1. This is a revision against the decision of the Judge, Small Cause Court, at Agra, by which the applicant's suit against the Secretary of State for India in Council and the Madras and Southern Mahratta Railway was dismissed with two sets of costs, one set to each of the defendants. The suit was dismissed on the ground of limitation without going into other questions which were concerned with the facts. The' learned Judge applied Article 31, Schedule 1, Limitation Act. Mr. Shambhu Prasad who argued the case very well for the applicant urged that when the goods arrived at Bangalore the plaintiff asked the Railway Administration to keep the goods till his further instructions as the consignee had refused to take delivery of the same. He urges that because the Railway Administration agreed to this course of action they ceased to be carriers and became bailees and therefore Article 31 did not apply to them. This is a fallacious argument and is based on a statement of law to be found in text books in which it is said that after the goods have reached and the carrier has kept the goods because there has been no delivery, their liability becomes less, viz., from the liability of a carrier to the liability of a bailee, during the period the goods are in the carrier's possession. This statement of the law is in favour of the carrier and has nothing to do with the rule of limitation. All that the text books say is that by 'delaying taking delivery of goods the liability of the carrier as a carrier cannot be continued for an indefinite period, and that for the period following the arrival of the goods, if there be no delivery, the carrier's liability is that of a bailee and not that of a carrier.
2. No authority has been cited before me by Mr. Shambhu Prasad that after the goods have arrived the carrier becomes the bailee for the purpose of limitation and that Article 48 or Article 49, Schedule 1, Limitation Act could apply. I hold with the Court below that Article 31 applies and the suit was time-barred. The learned Counsel for the applicant then argued that his suit was amply within time because of certain acknowledgments alleged to have been made by the Railway Administration from time to time. No such acknowledgments were pleaded in the plaint as required by the law. Order 7, Schedule 1, Civil P.C., Rule 6 lays down that when a suit is instituted after the expiration of the period prescribed by law of limitation the plaint shall show the ground upon which exemption from such law is claimed. A plaint is liable to be rejected if the statement of facts made in it, it appears to be barred by limitation. (See Rule 11, Order 8, Schedule 1, Civil P.C). In the circumstances the Court below was entitled to decide the case on the facts mentioned in plaint. It does not appear that in the Court below any argument was based on the acknowledgments. In this Court I asked Mr. Shambhu Prasad to read out to me any document by which an acknowledgment of liability was made by the Railway Administration or the Secretary of State, but he was unable to point out any such document. A document shown did not amount to acknowledgment.

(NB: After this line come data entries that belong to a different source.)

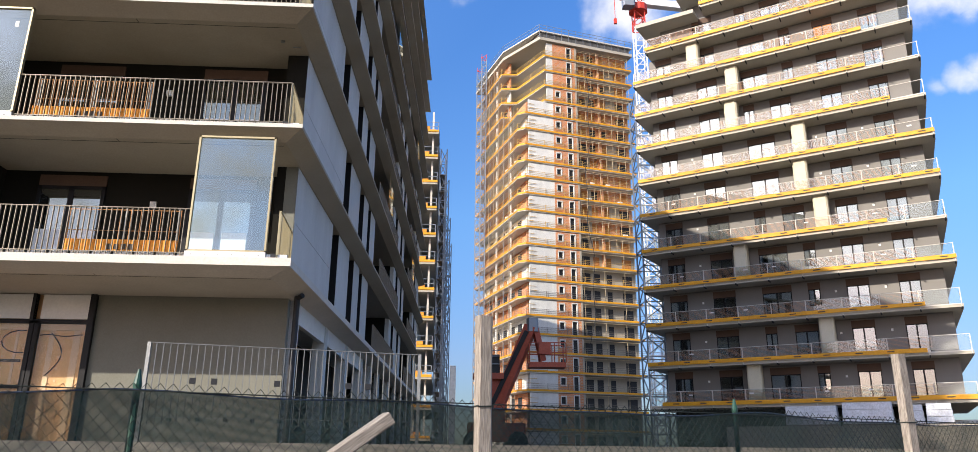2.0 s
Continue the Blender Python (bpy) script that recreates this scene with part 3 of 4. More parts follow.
def side_a(k):
    """The long shaded side: pale panels, dark upright windows, deep loggias."""
    z0, z1 = level(k), level(k + 1) - 0.26
    xw = -0.46
    pat = (((1.9, 8.0), (9.1, 11.3), (12.4, 13.6), (14.4, 15.8), (24.0, 25.2), (26.3, 28.0), (29.0, 30.2), (37.5, 38.7), (39.8, 42.0)),
           ((1.9, 6.6), (7.7, 9.8), (10.9, 12.2), (13.0, 14.6), (22.8, 24.0), (25.1, 27.0), (28.1, 29.4), (36.8, 38.0), (39.1, 42.0)))[k % 2]
    for i, (a, b) in enumerate(pat):
        zs = [(z0 + 0.01, z0 + 1.36), (z0 + 1.372, z1 - 0.01)] if i == 0 else [(z0 + 0.01, z1 - 0.01)]
        for c, d in zs:
            part("panel", Geo().box(xw - 0.46, xw, a, b, c, d, SIDE), SIDE_PANEL, tower_a)
        if i + 1 < len(pat):
            c = pat[i + 1][0]
            if c - b < 2:
                w = part("window", Geo().box(xw - 0.44, xw - 0.30, b, c, z0, z0 + 0.08, SIDE), FRAME, tower_a, "tall dark window on the shaded side")
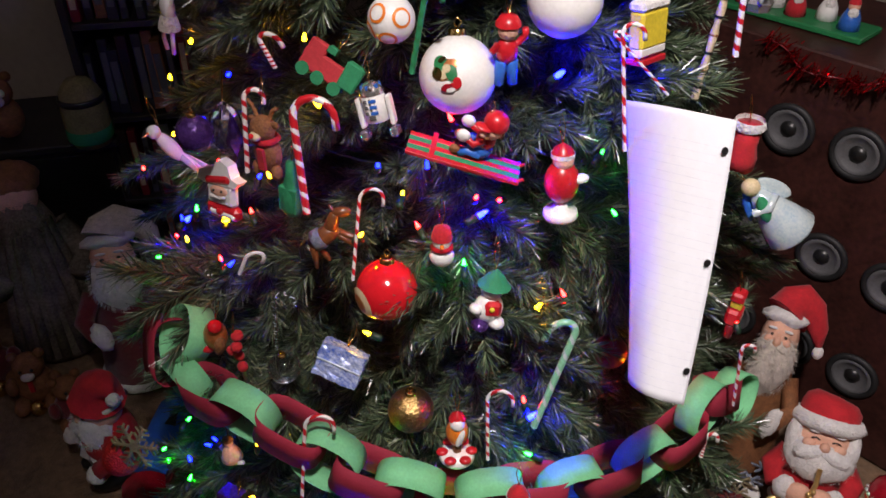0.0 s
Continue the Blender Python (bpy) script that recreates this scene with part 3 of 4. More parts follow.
wb = [patch_on(0.038 + 0.00015 * k, az, el, size, m, stretch=st) for k, (az, el, size, m, st) in enumerate((
    (-24, 10, 0.0125, BROWN, 0.8), (-30, 18, 0.007, GREEN, 1.3), (-14, 18, 0.007, BRONZE, 0.7), (-24, 4, 0.006, CREAM, 0.7), (-13, 6, 0.0055, GREEN, 1.4), (-34, 5, 0.005, GOLD, 1.2),
    (-20, 12, 0.004, CREAM, 1.0), (-10, -12, 0.0075, RED, 0.45), (-20, -14, 0.006, CRIMSON, 0.6), (-14, -17, 0.0045, WHITE, 0.5), (-5, -7, 0.004, RED, 1.3), (-28, 24, 0.004, GOLD, 0.6)))]
bauble(facing(0.048, 0.775, 0.968, -20), 0.038, WHITE, "white glass bauble with a small printed wreath", wb)
bauble(facing(-0.024, 0.716, 0.744, -10), 0.0345, REDG, "shiny red bauble with a tan printed disc", [patch_on(0.0345, -48, -14, 0.021, CREAM), patch_on(0.035, -48, -14, 0.012, BRONZE)])
bauble(facing(0.000, 0.698, 0.576), 0.0275, GOLDG, "gold crackle bauble hung on a branch")
bb = [patch_on(0.0226 + d, az, el, size, m) for az, el in ((-30, 30), (40, 20), (0, -35), (-60, -20)) for d, size, m in ((0, 0.010, ORANGE), (0.0003, 0.007, WHITE))]
bauble(facing(-0.015, 0.775, 1.022), 0.0226, WHITE, "small white bauble with orange rings", bb)
bauble(facing(0.148, 0.800, 1.035), 0.036, WHITE, "large plain white glass bauble")
bauble(facing(-0.420, 0.765, 0.385), 0.027, REDGLIT, "red glitter bauble beside the snowflake")
bauble(facing(0.166, 0.606, 0.240), 0.027, SPECK, "dark bauble with white speckled glitter")
bauble(facing(-0.147, 0.705, 0.632), 0.019, GLASS, "clear glass bauble on a low branch")


def cane(top, bottom, r, label, a=RED, b=WHITE, hook=0.016, turn=0, flip=1, share=0.42):
    """A candy cane between two points; its crook bends to one side."""
    top, bottom = Vector(top), Vector(bottom)
    up = (top - bottom).normalized()
    side = Vector((math.cos(radians(turn)), math.sin(radians(turn)), 0)) * flip
    pts = [bottom.lerp(top - up * hook, i / 84) for i in range(85)]
    c = top - up * hook + side * hook
    pts += [c + (up * math.sin(t) - side * math.cos(t)) * hook for t in [math.pi * k / 30 for k in range(1, 31)]]
    pts += [pts[-1] - up * hook * 0.5]
    mid = (top + bottom) / 2
    s = Shape().tube([p - bottom for p in pts], r * 0.74, b, 16, a, 14, share)
    keep_clear(mid, 0.04)
    keep_clear(top, 0.03)
    keep_clear(bottom, 0.03)
    return thing("candy_cane", s, Matrix.Translation(bottom), label, "candy cane", "candy canes on the tree")


CANE = "striped red and white candy cane hooked over a branch"
cane((-0.108, 0.728, 0.962), (-0.098, 0.700, 0.851), 0.0052, "thick red and white candy cane hooked on a branch", hook=0.02, share=0.66)
cane((-0.108, 0.630, 0.636), (-0.122, 0.610, 0.503), 0.0029, CANE)
cane((0.036, 0.600, 0.478), (0.047, 0.567, 0.346), 0.0032, CANE, hook=0.005, share=0.25)
cane((0.088, 0.662, 0.650), (0.092, 0.645, 0.555), 0.0028, CANE, hook=0.014)
cane((-0.045, 0.712, 0.874), (-0.056, 0.692, 0.775), 0.0025, CANE, hook=0.012)
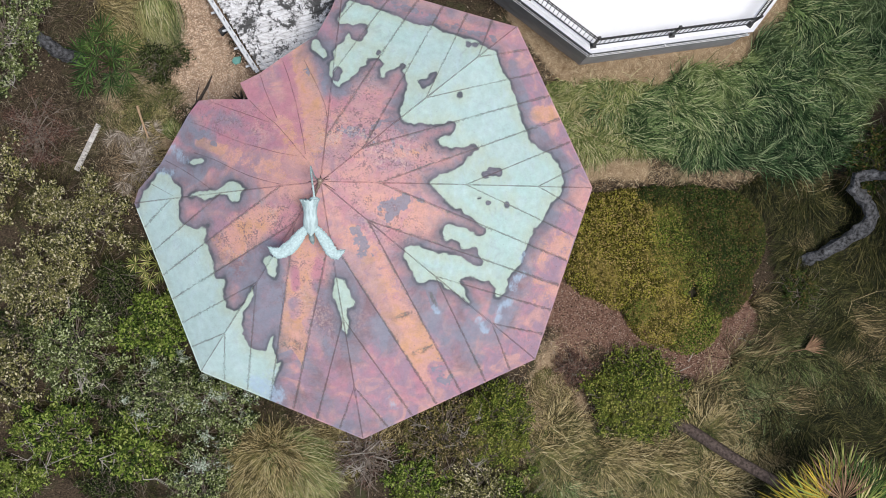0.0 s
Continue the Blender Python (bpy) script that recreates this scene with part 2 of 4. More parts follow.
SMALL_HEDGE = leaf_material("small_hedge_leaves", [(0.035, 0.055, 0.01), (0.25, 0.31, 0.05), (0.24, 0.24, 0.055), (0.38, 0.37, 0.1)], 0.5, 1.1)
OLIVE = leaf_material("olive_leaves", [(0.0315, 0.035, 0.0126), (0.38, 0.361, 0.1425), (0.252, 0.234, 0.09), (0.66, 0.6, 0.4)], 0.5, 1.2)
GREEN = leaf_material("green_leaves", [(0.0176, 0.0384, 0.0064), (0.2375, 0.3325, 0.057), (0.171, 0.216, 0.0405), (0.38, 0.4275, 0.1235)], 0.5, 1.0)
GREY_GREEN = leaf_material("grey_green_leaves", [(0.0154, 0.028, 0.0091), (0.291, 0.3492, 0.1261), (0.189, 0.225, 0.072), (0.5, 0.54, 0.31)], 0.55, 1.0)
BROWN_OLIVE = leaf_material("brownish_olive_leaves", [(0.035, 0.0325, 0.01), (0.272, 0.2295, 0.085), (0.17, 0.1785, 0.051), (0.405, 0.306, 0.18)], 0.5, 1.4)
WITHERED = leaf_material("withered_stalks", [(0.0225, 0.0171, 0.0104), (0.1575, 0.1209, 0.077), (0.088, 0.0855, 0.0338), (0.32, 0.256, 0.18)], 0.7, 1.0)
DARK_OLIVE = leaf_material("dark_olive_blades", [(0.03, 0.035, 0.01), (0.16, 0.17, 0.05), (0.1, 0.12, 0.035), (0.28, 0.25, 0.12)], 0.55, 0.9)
GREEN_TUSSOCK = leaf_material("tussock_blades", [(0.03, 0.05, 0.014), (0.2, 0.25, 0.08), (0.17, 0.19, 0.06), (0.42, 0.38, 0.2)], 0.5, 0.9)
# the dark path shrub's leaves, also used as shade in the thicket's gaps
UNDER = leaf_material("dark_shrub_and_shade_leaves", [(0.0072, 0.0132, 0.0042), (0.068, 0.0935, 0.0255), (0.056, 0.064, 0.02), (0.144, 0.171, 0.0675)], 0.55, 1.0)
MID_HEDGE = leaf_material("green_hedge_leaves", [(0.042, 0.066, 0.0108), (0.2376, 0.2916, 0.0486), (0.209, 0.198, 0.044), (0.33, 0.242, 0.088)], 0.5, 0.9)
SILVER = leaf_material("silvery_leaves", [(0.26, 0.33, 0.23), (0.56, 0.62, 0.5), (0.42, 0.48, 0.34), (0.7, 0.75, 0.66)], 0.6, 1.0)
BROWN_LEAF = leaf_material("dead_leaves", [(0.08, 0.045, 0.035), (0.26, 0.16, 0.12), (0.18, 0.125, 0.075)], 0.7, 1.5)
DARK_GRASS = leaf_material("green_grass_blades", [(0.0238, 0.0506, 0.0179), (0.2138, 0.3131, 0.1145), (0.249, 0.3093, 0.1056), (0.5234, 0.5595, 0.2978)], 0.45, 0.7)
LIGHT_GRASS = leaf_material("light_grass_blades", [(0.104, 0.136, 0.04), (0.3627, 0.3999, 0.1488), (0.4275, 0.3705, 0.1615), (0.62, 0.56, 0.33)], 0.5, 0.8)
TAN_GRASS = leaf_material("dry_grass_blades", [(0.0595, 0.0493, 0.0182), (0.47, 0.37, 0.1722), (0.18, 0.175, 0.052), (0.6014, 0.5035, 0.273)], 0.6, 0.9)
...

3. The next point urged was that even if the suit was time-barred against the Railway Administration it was not barred against the Secretary of State. This is a fallacious argument. The Secretary of State has been impleaded only as the owner of the railway concern and not in any other capacity. The argument that the Government is not a 'common carrier' within the meaning of the Carriers Act (Act 3 of 1865) does not make the Secretary of State for India in Council incapable of taking advantage of Article 31, Schedule 1, Limitation Act. There the word used is 'carrier' and not a 'common carrier.' Then there is no warrant for the contendon that the word 'carrier' in Article 31 has the same meaning as the words 'common carrier' as defined in the Carriers Act. Lastly it was urged that the Court below should not have decreed separate costs against two defendants. The plaintiff did not make the two parties defendants to his suit and it does not lie in his mouth to say that he is not liable for separate costs. The object of making the two parties defendants must have been to hold that if one party was not liable the other was liable. Such an argument was actually advanced before me as noticed by me in this judgment. In the circumstances the two sets of costs were properly awarded in the Court below and must be awarded in this Court also.
4. In the result the application fails and is hereby dismissed with separate costs for each set of respondents.